In fact, fairly early in the game, on his flight to the US in July 2005, the mild-mannered Dr Singh lost his cool when a journalist asked for his response to the criticism that he was deviating from the ‘national consensus on foreign policy’ by seeking closer relations with the US. He retorted: ‘Can you imagine any prime minister consciously or unconsciously selling India? Nobody can sell India. India is not on sale. Nobody has to teach us lessons on patriotism.’
While he had to battle it out pretty much on his own when it came to defending the government’s engagement with the US, Dr Singh found wider support within his party on his initiatives with China and Pakistan. Everyone welcomed ‘normalization of relations’ with both neighbours and a resolution of the border problem. What very few recognized was that any success on those two fronts was linked to success on the Western front. Improved relations with the US were the key to better relations with China, Pakistan and much of the rest of the world.
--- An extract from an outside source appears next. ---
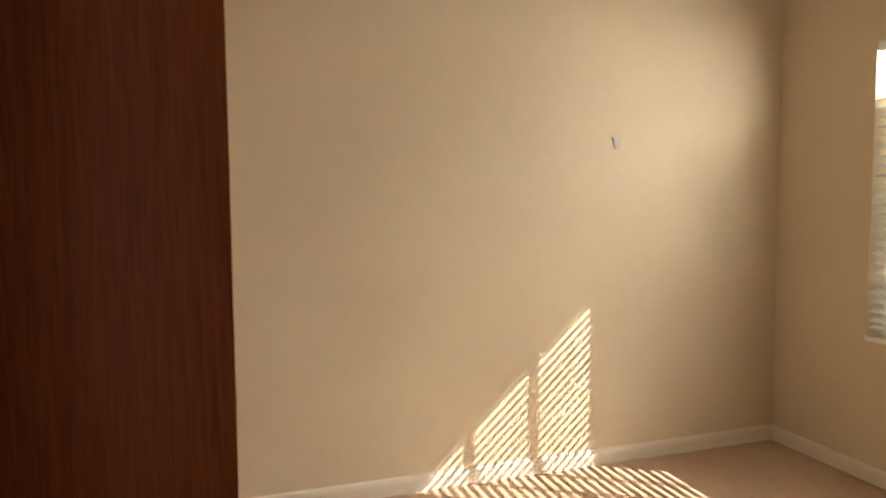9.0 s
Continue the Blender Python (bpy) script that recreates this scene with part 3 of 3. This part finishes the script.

This simple fact, one that Subrahmanyam ingrained in Dr Singh, escaped most of Dr Singh’s critics.
While the key security and foreign policy challenge that Dr Singh had to deal with in the last months of his first term was the fallout from the Mumbai terror attack of November 2008, it was only fitting that the second major challenge was in a field that he was truly interested in—international economic diplomacy.
India’s entry into the newly created leaders’ summit of the G-20 was a tribute to Indian diplomacy in UPA-1. The G-20 was created to offer a portmanteau platform of major economies within which the US and the EU could deal with China. When the USSR disintegrated and Russia made peace with the West, the G-7 expanded to include Russia and became the G-8. Something similar could have happened in 2008 when the US and the EU discovered they would need Chinese cooperation to handle the fallout of the post-Lehmann ‘transatlantic’ financial crisis.
Indeed, Fred Bergsten, at the Peterson Institute for International Economics in Washington DC, even wrote an essay suggesting that the US and China come together into a ‘G-2’ and manage the global economic slowdown and crisis. President Nicholas Sarkozy of France was horrified. He flew down to Camp David to meet President Bush and suggested that the G-20 finance ministers group should meet at the heads of government / state level and discuss the global crisis.
Over the previous decade, from 2000 onwards, the G-8 would invite several ‘emerging economy’ leaders to their summit meetings for an ‘outreach’ meet. This group came to include Brazil, China, India, Mexico and South Africa. Sarkozy convinced Bush that instead of a G-8 plus 5 summit, it might be best to create a new platform under the G-20. Bush readily accepted the idea since it was appealing to him that the US could deal with China in a larger group that would include Mexico, India, Indonesia, Australia, Saudi Arabia and other economies.